Friday, September 30, 2016

Colonizing the universe

Retired mathematical physicist Freeman Dyson writes:
When humans begin populating the universe with Noah’s Ark seeds, our destiny changes. We are no longer an ordinary group of short-lived individuals struggling to preserve life on a single planet. We are then the midwives who bring life to birth on millions of worlds. We are stewards of life on a grander scale, and our destiny is to be creators of a living universe. We may or may not be sharing this destiny with other midwife species in other parts of the universe. The universe is big enough to find room for all of us.
Some ppl are ready to go:
Elon Musk is preparing to reveal further details of his hugely ambitious plan to build a city on the surface of Mars.

Tomorrow, the billionaire’s SpaceX is holding an event called “Making Humans An Interplanetary Species” which will shed light on the Red Planet exploration scheme.

Ahead of the event, Musk shared images of a new rocket booster called the Raptor, which will power an “Interplanetary Transport System”.

His firm has carried out a test-firing of the device, which is designed to propel a spaceship all the way to the Red Planet.
But even Dyson does not believe in quantum gravity.

Cosmologist Lawrence M. Krauss wrote last year:
How can we tell if gravity is quantum?

Freeman Dyson, who is a brilliant physicist and a contrarian, he had pointed out based on some research — he’s 90 years old, but he had done some research over the years — I was in a meeting in Singapore with him when he pointed out that we really don’t know if gravity is a quantum theory. Electromagnetism is a quantum theory because we know there are quanta of electromagnetism called photons. Right now they’re coming, shining in my face and they’re going into the camera that’s being used to record this and we can measure photons. There are quanta associated with all of the forces of nature. If gravity is a quantum theory, then there must be quanta that are exchanged, that convey the gravitational force; we call those gravitons. They’re the quantum version of gravitational waves, the same way photons are the quantum version of electromagnetic waves. But what Freeman pointed out is that there’s no terrestrial experiment that could ever measure a single graviton. He could show that in order to build an experiment that would do that, you’d have to make the experiment so massive that it would actually collapse to form a black hole before you could make the measurement. So he said there’s no way we’re ever going to measure gravitons; there’s no way that we’ll know whether gravity is a quantum theory.

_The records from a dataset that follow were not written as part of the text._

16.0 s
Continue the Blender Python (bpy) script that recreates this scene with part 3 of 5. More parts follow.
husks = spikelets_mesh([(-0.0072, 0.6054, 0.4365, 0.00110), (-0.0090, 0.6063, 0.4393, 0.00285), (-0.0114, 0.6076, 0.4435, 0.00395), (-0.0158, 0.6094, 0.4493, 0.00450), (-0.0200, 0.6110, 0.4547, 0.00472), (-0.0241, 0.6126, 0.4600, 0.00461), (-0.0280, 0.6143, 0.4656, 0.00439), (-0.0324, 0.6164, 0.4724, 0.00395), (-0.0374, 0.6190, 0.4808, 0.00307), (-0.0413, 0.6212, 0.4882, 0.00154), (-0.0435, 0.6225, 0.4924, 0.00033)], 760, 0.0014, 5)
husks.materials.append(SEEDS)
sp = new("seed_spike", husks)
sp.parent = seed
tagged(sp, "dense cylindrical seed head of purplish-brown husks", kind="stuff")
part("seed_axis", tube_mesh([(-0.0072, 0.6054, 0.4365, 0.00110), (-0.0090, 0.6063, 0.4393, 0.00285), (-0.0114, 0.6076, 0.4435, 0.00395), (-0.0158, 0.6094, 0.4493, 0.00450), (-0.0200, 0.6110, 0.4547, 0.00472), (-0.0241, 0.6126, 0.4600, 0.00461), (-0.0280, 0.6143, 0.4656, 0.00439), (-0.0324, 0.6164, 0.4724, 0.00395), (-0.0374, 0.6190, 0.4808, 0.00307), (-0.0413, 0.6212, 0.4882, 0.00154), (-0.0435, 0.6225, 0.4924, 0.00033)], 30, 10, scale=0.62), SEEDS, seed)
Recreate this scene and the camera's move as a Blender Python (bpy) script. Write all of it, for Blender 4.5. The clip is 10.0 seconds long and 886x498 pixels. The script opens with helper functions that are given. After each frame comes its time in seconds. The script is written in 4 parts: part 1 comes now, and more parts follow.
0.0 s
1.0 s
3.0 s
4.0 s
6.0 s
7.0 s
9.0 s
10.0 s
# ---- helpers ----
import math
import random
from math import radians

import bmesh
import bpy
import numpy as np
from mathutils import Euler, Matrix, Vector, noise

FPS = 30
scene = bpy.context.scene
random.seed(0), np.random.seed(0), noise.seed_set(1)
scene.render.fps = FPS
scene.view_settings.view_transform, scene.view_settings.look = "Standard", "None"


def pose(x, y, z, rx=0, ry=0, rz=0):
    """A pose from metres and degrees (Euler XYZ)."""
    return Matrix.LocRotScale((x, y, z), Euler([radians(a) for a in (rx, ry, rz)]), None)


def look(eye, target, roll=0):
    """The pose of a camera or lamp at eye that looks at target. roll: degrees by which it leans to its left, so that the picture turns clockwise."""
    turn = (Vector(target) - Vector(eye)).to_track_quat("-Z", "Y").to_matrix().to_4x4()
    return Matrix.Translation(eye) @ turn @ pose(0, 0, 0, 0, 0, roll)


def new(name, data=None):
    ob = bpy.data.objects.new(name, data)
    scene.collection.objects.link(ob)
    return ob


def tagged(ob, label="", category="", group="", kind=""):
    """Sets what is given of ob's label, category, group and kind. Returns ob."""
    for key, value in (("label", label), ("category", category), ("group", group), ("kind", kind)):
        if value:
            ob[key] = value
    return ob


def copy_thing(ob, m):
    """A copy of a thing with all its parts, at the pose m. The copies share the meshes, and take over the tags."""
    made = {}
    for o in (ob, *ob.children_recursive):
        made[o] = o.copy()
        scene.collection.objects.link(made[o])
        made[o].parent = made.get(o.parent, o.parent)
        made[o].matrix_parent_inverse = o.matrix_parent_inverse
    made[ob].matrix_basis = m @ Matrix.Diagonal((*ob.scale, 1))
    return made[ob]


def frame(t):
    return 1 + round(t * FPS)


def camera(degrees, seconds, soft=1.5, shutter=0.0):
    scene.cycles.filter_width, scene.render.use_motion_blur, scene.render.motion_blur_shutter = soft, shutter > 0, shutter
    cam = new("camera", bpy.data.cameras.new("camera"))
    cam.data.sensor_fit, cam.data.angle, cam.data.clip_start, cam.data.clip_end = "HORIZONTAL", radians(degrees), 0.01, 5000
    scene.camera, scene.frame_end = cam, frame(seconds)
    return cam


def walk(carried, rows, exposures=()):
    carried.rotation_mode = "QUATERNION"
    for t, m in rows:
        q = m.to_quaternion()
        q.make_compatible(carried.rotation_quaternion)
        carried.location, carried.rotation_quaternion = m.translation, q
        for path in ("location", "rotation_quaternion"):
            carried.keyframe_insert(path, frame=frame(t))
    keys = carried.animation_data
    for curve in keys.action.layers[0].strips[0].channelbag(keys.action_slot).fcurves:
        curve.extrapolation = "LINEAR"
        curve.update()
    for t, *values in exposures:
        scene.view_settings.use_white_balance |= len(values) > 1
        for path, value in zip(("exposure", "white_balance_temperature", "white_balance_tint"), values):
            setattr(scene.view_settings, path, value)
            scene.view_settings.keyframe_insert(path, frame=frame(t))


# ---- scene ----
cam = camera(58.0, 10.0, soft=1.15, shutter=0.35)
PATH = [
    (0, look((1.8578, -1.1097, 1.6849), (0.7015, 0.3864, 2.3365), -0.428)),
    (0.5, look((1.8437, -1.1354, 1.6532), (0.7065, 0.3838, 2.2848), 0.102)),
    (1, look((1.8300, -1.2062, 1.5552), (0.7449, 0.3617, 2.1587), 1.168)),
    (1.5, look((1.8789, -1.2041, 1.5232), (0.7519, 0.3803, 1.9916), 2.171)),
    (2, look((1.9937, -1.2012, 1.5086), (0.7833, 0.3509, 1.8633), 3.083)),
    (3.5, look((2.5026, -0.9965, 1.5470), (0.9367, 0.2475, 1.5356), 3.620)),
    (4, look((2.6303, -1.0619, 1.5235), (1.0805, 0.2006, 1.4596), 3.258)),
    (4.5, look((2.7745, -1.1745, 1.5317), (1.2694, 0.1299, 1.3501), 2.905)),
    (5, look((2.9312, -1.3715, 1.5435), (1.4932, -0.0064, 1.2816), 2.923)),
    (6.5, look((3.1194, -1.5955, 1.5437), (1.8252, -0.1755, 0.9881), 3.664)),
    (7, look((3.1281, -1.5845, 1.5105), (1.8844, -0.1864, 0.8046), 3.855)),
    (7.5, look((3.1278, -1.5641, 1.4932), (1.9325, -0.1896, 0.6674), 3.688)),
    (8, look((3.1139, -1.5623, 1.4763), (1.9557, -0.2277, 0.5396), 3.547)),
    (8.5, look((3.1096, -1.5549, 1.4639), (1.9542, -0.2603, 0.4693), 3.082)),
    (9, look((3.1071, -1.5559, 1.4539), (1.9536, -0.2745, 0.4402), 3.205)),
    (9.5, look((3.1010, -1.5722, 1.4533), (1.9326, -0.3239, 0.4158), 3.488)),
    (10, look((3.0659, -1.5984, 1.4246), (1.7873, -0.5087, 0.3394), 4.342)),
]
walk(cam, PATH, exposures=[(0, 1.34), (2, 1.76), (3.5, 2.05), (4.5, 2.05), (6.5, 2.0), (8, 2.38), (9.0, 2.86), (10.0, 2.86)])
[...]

What I realized, and Frank and I codified in our paper, is that actually the universe acts like a graviton detector, in [the] sense that processes in the early universe produced phenomena that could be observed today as gravitational waves. But those events, those processes, will only work if gravity is a quantum theory. If gravity isn’t a quantum theory, we won’t see these gravitational waves from the very early universe, which BICEP thought they saw. Now BICEP may not have seen gravitational waves from the early universe, but the fact that we recognize that if this phenomena called inflation happens in the very early universe, and if it produces gravitational waves, that will tell us that gravity is a quantum theory; therefore, all of the problems of quantum gravity will need to be addressed by theorists, giving job security for generations.
Dyson is right here, and all the talk about quantum gravity is unscientific speculation.

1 comment:

  1. Roger, you are forgetting that deep space travel is impossible from an energy standpoint. Even optimistic assumptions with the relativistic rocket equation require enormous amounts of energy that would quickly exhaust the entire earth. Notice that we can barely communicate with deep space satellites with turbo code, MIMO, BPSK etc... within the solar system. Large attenuation!